Quoting Manuel Bouyer 30/07/2013 11:58,
load-balance is intended to be used for direct link between 2 hosts
supporting this mode. AFAIK a switch is not capable of doing load-balance.

Still, normally it's possible to double the bandwidth with LACP, although it may be necessary to have two connections to prove it (download or upload two ISO images at the same time, for example, with FTP). So even with the default mode (no load balancing), we should get the better bandwidth. I haven't tested that.

Any of those is not
supposed to work with non manageable switches, right?

in the general case, yes. load-balance could work in some specific
cases with non manageable switches, but you'll get the extra
bandwith only for transmit, not receive.

It is nice to know that possibility.

I tested the default -link0 (dash) mode between two netbsd nodes,
and it didn't really work out of the box, I had to manually recreate
the interface on one of the nodes to establish the link and ping,
even though the '0x3<COLLECTING,DISTRIBUTING>' came right up.  Also
once the link seemed to be alright, when I physically disconnected
*one* of the wires, I lost the connection.  So I wasn't very
successful with this, could be my mistake though, I should try
again.  I didn't try to validate the link0 (w/o the dash) the same
way, but it seemed to me that I also had to reinitialize the agr0
interface on one of the two nodes to make it work.

what network interface do you use ? I found that in most case
you have to change the hardware address of ethernet interfaces before
creating agr(4).

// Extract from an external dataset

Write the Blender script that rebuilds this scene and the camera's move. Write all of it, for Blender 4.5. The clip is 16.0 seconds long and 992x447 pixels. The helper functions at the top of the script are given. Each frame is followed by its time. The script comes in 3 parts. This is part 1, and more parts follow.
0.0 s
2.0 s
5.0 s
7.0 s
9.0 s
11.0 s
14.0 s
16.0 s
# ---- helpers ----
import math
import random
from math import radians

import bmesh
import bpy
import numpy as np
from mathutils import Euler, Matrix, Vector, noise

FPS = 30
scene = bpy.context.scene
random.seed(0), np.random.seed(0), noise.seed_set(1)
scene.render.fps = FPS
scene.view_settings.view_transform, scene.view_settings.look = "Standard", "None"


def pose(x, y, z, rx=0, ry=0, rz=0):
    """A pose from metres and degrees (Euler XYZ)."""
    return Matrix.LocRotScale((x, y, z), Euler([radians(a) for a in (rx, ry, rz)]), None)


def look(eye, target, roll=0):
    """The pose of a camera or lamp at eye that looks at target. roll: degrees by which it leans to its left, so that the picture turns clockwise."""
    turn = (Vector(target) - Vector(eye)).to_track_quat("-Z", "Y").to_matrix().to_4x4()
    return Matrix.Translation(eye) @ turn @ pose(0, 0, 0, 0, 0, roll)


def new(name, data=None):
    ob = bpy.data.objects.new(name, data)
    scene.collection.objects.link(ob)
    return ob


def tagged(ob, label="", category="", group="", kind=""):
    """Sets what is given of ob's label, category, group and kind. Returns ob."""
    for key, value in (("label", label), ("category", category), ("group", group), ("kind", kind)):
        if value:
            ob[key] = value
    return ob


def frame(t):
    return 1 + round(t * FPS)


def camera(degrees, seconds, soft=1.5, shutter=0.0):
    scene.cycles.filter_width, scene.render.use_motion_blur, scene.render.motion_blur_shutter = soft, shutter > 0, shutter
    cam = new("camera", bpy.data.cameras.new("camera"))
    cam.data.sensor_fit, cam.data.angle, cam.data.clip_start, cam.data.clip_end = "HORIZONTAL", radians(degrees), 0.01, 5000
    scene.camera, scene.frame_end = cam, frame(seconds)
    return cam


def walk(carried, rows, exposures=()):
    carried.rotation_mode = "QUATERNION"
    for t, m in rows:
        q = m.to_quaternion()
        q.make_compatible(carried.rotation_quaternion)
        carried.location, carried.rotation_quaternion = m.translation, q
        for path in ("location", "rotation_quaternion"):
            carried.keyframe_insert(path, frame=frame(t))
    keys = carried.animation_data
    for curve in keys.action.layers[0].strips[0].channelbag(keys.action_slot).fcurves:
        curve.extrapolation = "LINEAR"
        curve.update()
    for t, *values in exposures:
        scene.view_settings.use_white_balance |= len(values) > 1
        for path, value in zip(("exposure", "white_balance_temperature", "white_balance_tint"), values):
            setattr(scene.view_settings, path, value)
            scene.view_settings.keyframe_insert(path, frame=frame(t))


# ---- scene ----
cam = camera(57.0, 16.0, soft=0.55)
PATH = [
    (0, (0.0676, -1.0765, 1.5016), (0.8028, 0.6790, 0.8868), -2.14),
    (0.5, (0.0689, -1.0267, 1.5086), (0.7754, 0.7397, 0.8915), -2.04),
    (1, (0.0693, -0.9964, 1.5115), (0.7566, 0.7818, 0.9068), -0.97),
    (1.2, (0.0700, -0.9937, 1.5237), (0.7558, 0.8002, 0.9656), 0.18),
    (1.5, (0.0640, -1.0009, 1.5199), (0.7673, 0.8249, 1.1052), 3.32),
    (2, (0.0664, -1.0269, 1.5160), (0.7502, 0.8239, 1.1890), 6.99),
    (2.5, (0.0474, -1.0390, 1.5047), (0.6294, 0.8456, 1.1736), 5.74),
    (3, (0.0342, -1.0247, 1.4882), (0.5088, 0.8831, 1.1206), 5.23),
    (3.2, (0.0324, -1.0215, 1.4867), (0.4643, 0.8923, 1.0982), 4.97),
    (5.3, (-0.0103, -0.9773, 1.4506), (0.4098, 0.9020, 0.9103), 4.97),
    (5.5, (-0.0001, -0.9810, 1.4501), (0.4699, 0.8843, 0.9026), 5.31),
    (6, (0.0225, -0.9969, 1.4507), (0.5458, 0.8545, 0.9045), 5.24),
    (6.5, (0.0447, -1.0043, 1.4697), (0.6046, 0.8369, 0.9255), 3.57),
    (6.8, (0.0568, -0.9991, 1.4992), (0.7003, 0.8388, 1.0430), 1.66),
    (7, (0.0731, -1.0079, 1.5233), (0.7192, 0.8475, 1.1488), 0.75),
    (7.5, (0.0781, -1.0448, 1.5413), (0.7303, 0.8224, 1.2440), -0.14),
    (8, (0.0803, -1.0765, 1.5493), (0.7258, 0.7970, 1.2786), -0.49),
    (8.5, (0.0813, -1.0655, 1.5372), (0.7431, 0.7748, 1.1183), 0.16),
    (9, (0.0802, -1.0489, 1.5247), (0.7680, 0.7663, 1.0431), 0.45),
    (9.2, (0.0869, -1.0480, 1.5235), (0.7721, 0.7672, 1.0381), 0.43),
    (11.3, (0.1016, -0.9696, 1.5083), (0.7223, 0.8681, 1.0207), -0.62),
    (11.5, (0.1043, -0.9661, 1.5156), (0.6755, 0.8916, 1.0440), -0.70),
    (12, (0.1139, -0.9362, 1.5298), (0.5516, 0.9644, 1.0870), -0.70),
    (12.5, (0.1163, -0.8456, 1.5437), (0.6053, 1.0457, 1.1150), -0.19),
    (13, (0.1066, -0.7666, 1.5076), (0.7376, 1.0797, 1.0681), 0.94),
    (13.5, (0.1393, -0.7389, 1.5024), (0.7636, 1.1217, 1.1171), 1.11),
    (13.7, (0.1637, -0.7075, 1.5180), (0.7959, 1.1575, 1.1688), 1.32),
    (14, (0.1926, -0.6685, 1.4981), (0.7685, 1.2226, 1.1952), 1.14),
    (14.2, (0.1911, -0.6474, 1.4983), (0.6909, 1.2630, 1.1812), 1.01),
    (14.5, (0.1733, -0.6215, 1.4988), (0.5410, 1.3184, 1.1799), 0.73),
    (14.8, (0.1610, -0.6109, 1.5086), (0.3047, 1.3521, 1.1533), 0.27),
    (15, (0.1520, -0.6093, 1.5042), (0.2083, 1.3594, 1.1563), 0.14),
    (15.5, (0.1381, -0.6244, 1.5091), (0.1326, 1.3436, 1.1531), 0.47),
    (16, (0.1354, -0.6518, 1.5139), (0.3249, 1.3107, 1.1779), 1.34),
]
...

All ethernet interface part of the same agr(4) have
to use the same ethernet address.

Those first testings were made with two re(4) cards on one side, one alc(4) and one re(4) card on the other. Both being NetBSD hosts.

Hmm I don't clearly remember if the MAC address were changed automatically by the agr configuration.

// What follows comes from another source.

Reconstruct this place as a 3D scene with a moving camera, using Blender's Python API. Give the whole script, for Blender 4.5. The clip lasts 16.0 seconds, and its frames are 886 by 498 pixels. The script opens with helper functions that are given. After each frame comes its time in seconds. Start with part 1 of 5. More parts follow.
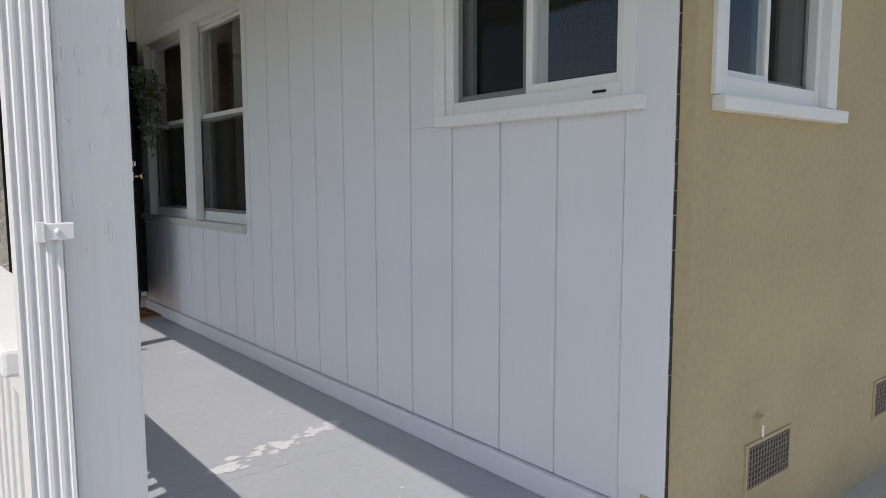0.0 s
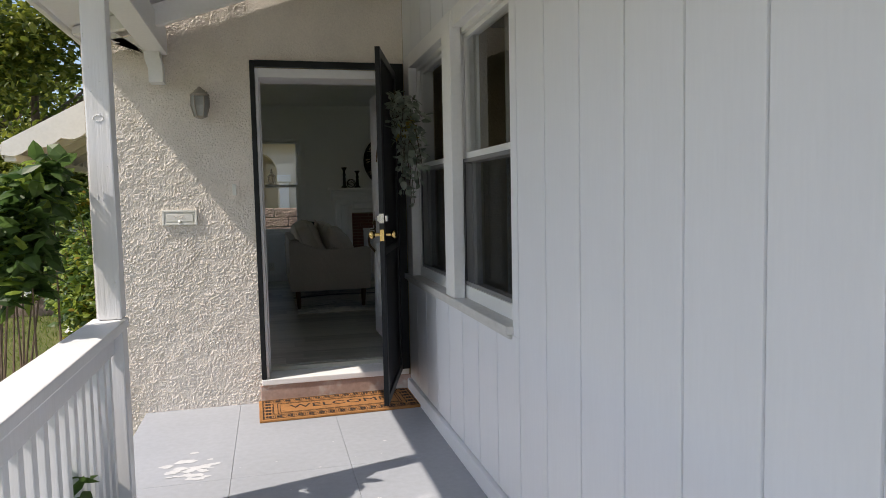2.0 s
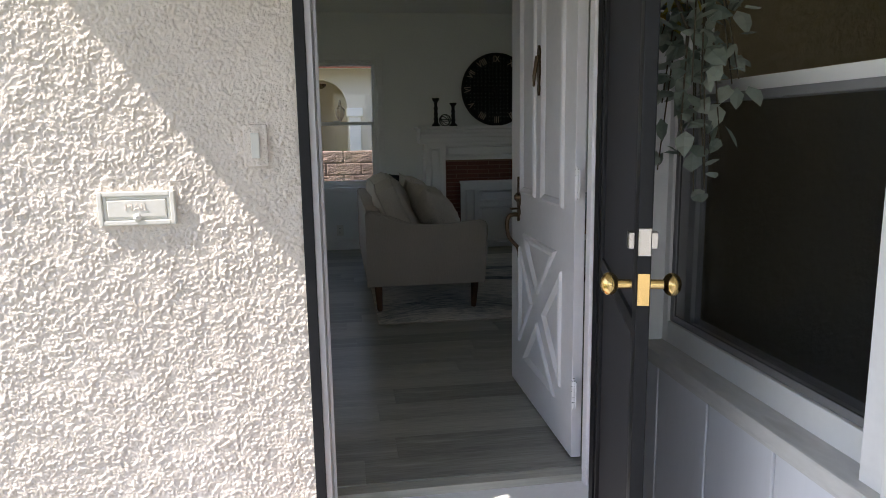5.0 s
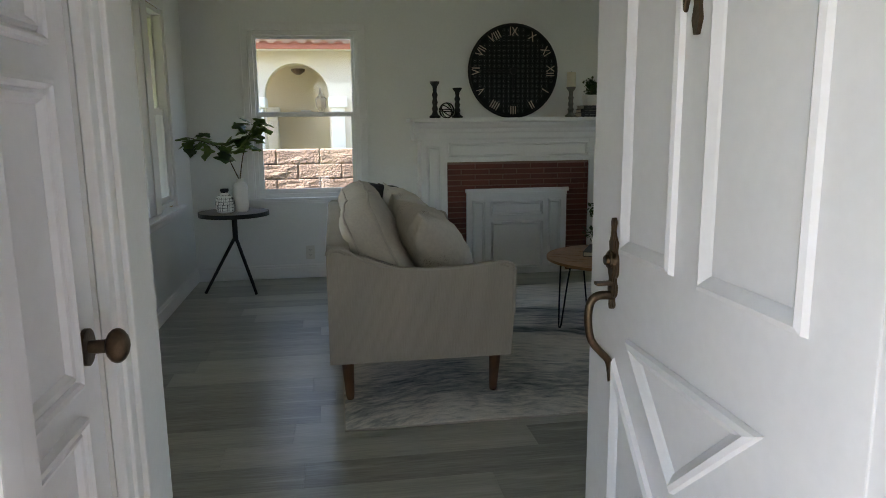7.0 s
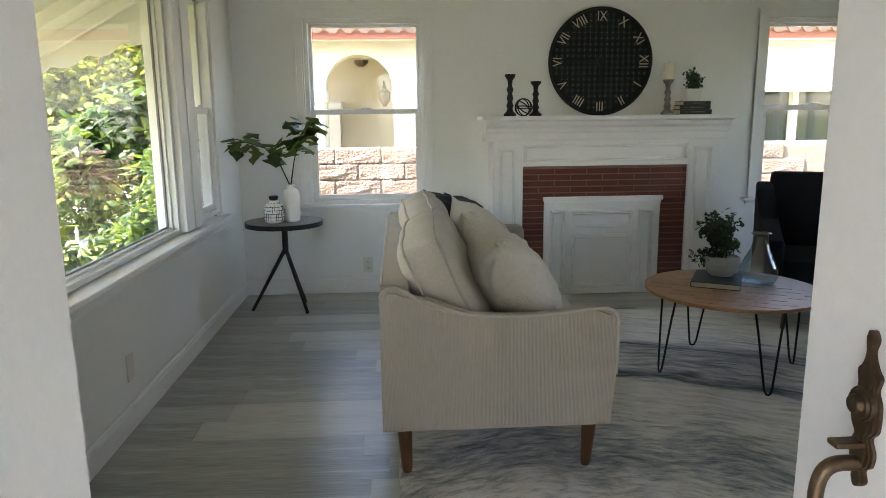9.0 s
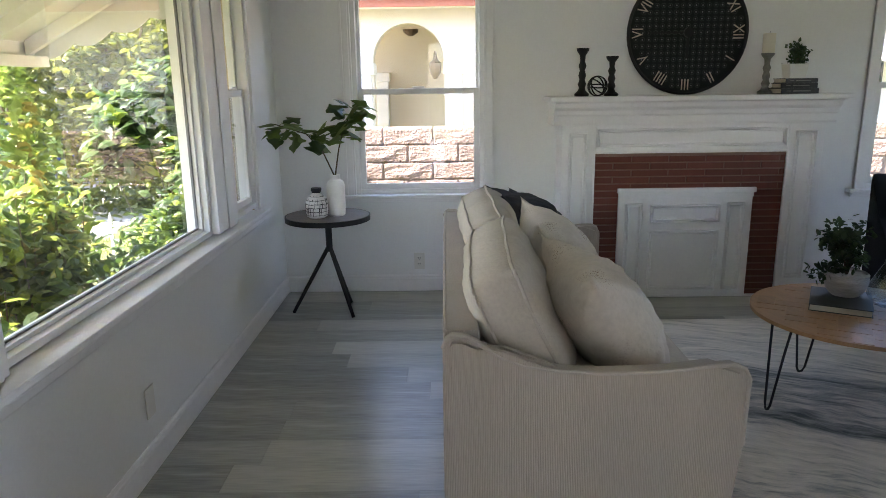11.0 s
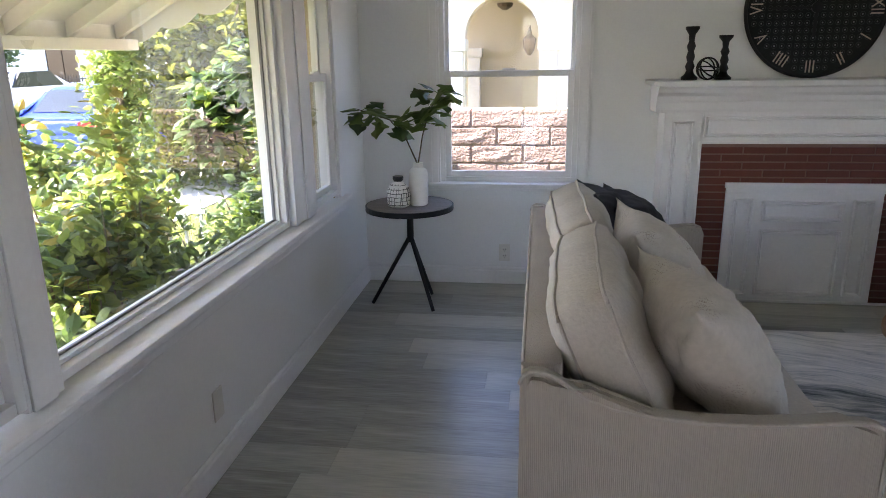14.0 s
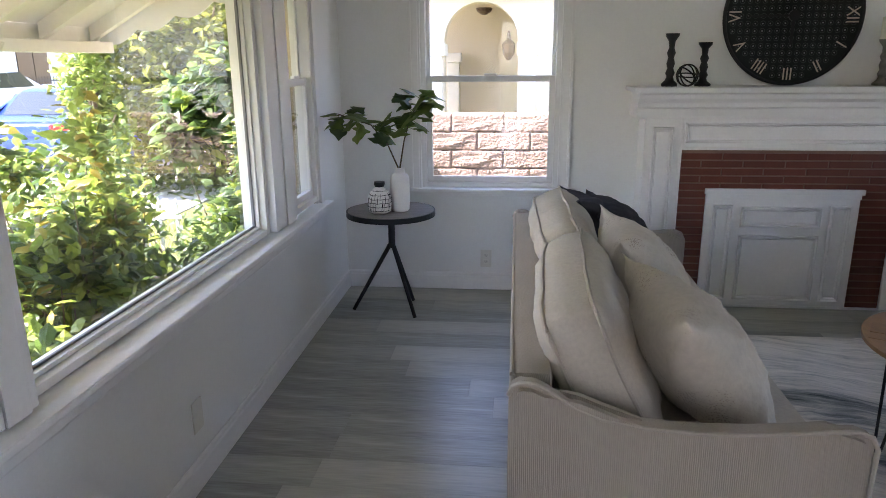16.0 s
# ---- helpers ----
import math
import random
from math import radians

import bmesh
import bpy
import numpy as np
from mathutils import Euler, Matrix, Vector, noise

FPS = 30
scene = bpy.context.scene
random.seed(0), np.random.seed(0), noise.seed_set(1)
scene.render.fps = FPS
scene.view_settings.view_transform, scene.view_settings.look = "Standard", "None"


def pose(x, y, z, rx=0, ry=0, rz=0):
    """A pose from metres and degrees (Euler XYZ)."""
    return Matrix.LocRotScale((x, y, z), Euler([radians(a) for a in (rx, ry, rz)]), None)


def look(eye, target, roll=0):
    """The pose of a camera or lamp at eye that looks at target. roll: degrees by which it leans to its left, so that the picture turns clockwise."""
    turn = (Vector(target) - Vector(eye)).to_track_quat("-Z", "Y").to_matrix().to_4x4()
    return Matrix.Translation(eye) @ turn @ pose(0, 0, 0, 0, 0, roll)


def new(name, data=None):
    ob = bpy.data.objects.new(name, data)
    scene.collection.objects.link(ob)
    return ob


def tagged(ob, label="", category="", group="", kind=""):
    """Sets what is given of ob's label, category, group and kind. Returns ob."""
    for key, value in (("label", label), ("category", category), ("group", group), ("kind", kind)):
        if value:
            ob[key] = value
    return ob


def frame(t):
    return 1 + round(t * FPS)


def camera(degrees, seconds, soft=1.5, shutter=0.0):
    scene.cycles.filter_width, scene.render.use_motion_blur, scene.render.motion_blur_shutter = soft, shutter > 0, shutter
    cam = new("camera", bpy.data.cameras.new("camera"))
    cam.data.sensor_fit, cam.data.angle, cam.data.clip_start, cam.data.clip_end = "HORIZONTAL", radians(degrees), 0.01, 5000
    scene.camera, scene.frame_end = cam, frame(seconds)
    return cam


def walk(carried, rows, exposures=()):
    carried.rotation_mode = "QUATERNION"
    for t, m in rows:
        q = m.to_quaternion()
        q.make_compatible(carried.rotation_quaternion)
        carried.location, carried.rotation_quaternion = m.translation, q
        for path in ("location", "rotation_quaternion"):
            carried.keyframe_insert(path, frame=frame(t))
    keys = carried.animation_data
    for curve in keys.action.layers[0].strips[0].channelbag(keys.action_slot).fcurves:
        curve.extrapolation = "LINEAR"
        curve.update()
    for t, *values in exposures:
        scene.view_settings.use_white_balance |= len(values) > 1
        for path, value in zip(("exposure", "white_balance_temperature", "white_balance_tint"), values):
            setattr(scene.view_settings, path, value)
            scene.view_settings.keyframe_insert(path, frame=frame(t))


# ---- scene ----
cam = camera(65.5, 16.0, soft=0.7)
PATH = [
    (0, (0.258, 0.062, 1.104), (1.519, 1.602, 0.901), -0.2),
    (0.5, (0.55, 0.391, 1.14), (1.665, 2.04, 0.945), -0.6),
    (1, (0.841, 0.727, 1.125), (1.754, 2.499, 0.953), -1.0),
    (1.5, (1.006, 1.08, 1.063), (1.686, 2.955, 0.92), -1.2),
    (2, (1.085, 1.555, 1.334), (1.572, 3.49, 1.184), -1.2),
    (2.5, (1.121, 1.809, 1.4), (1.519, 3.756, 1.176), -1.5),
    (3, (1.18, 2.215, 1.439), (1.549, 4.158, 1.142), -1.3),
    (3.5, (1.062, 2.648, 1.447), (1.403, 4.593, 1.13), -1.0),
    (4, (1.033, 3.104, 1.442), (1.323, 5.056, 1.121), -1.2),
    (4.2, (1.042, 3.312, 1.441), (1.331, 5.265, 1.118), -1.0),
    (6.3, (1.261, 5.258, 1.459), (1.552, 7.205, 1.107), -0.8),
    (6.5, (1.285, 5.408, 1.465), (1.579, 7.355, 1.115), -0.7),
    (7, (1.327, 5.816, 1.434), (1.629, 7.762, 1.082), -0.6),
    (7.5, (1.334, 6.146, 1.477), (1.615, 8.094, 1.12), -0.5),
    (8, (1.339, 6.296, 1.492), (1.58, 8.248, 1.135), -0.6),
    (8.5, (1.403, 6.401, 1.501), (1.586, 8.36, 1.14), -0.6),
    (9, (1.357, 6.48, 1.494), (1.476, 8.441, 1.118), -0.6),
    (9.2, (1.325, 6.502, 1.494), (1.426, 8.462, 1.107), -0.7),
    (11.5, (1.291, 7.149, 1.613), (1.241, 9.086, 1.117), -0.7),
    (12, (1.298, 7.221, 1.624), (1.201, 9.148, 1.099), -0.7),
    (12.5, (1.307, 7.26, 1.628), (1.161, 9.182, 1.095), -0.8),
    (13, (1.318, 7.297, 1.626), (1.123, 9.214, 1.091), -0.8),
    (13.5, (1.313, 7.279, 1.645), (1.071, 9.19, 1.105), -0.8),
    (14, (1.308, 7.258, 1.65), (1.039, 9.164, 1.11), -0.9),
    (14.5, (1.301, 7.265, 1.65), (1.041, 9.173, 1.111), -0.8),
    (15, (1.298, 7.278, 1.654), (1.062, 9.189, 1.115), -0.7),
    (15.5, (1.292, 7.295, 1.655), (1.07, 9.209, 1.12), -0.6),
    (16, (1.281, 7.283, 1.657), (1.076, 9.2, 1.126), -0.5),
]
EXPOSURES = [(0, -0.15, 6700, 13), (1.5, 0.1, 6800, 14), (3.5, 0.70, 6800, 16), (4.2, 0.86, 6700, 18), (6.3, 1.74, 6600, 15),
             (7, 2.45, 6850, 14), (8, 3.24, 7150, 15), (9, 3.42, 7050, 17), (11.5, 3.36, 6650, 24), (13, 3.36, 6550, 27), (14.5, 3.22, 6550, 28), (16, 3.34, 6550, 28)]
walk(cam, [(t, look(eye, target, roll)) for t, eye, target, roll in PATH], EXPOSURES)

# ---- world, sun and exposure ----
SUN_DIR = Vector((0.762, 0.21, -1.0)).normalized()
world = bpy.data.worlds.new("world")
scene.world = world
world.use_nodes = True
wn = world.node_tree
sky = wn.nodes.new("ShaderNodeTexSky")
sky.sky_type = "NISHITA"
sky.sun_disc = False
sky.sun_elevation = math.asin(-SUN_DIR.z)
sky.sun_rotation = math.atan2(-SUN_DIR.x, -SUN_DIR.y)
wn.nodes["Background"].inputs["Strength"].default_value = 0.15
wn.links.new(sky.outputs[0], wn.nodes["Background"].inputs["Color"])
sun_data = bpy.data.lights.new("sun", "SUN")
sun_data.energy, sun_data.angle, sun_data.color = 4.2, radians(0.5), (1.0, 0.95, 0.87)
sun = new("sun", sun_data)
sun.matrix_world = look((-6, -2, 9), Vector((-6, -2, 9)) + SUN_DIR)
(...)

On the other hand, as for the link1 mode, I am happily using it on
my home network on two netbsd hosts, both connected to a non
manageable switches, and everybody -- even the nodes with no
aggregates -- pings.

but then you don't get the extra bandwith.

In the end I figured out I had terrible performance with this mode on normal switches. I just disabled agr for the time being and used motherboard's alc(4) interface. Either there's hardware acceleration that makes it work marvelously again compared to agr(4), although the box on this side is pretty much powerful enough to deal with any kind of load, or there's an issue with agr(4) link1 mode. Does NetBSD support hardware acceleration? I doubt it -- Anyway I've got great performance with alc(4) alone compared to an link1 mode aggregate with the alc(4) and re(4) interfaces.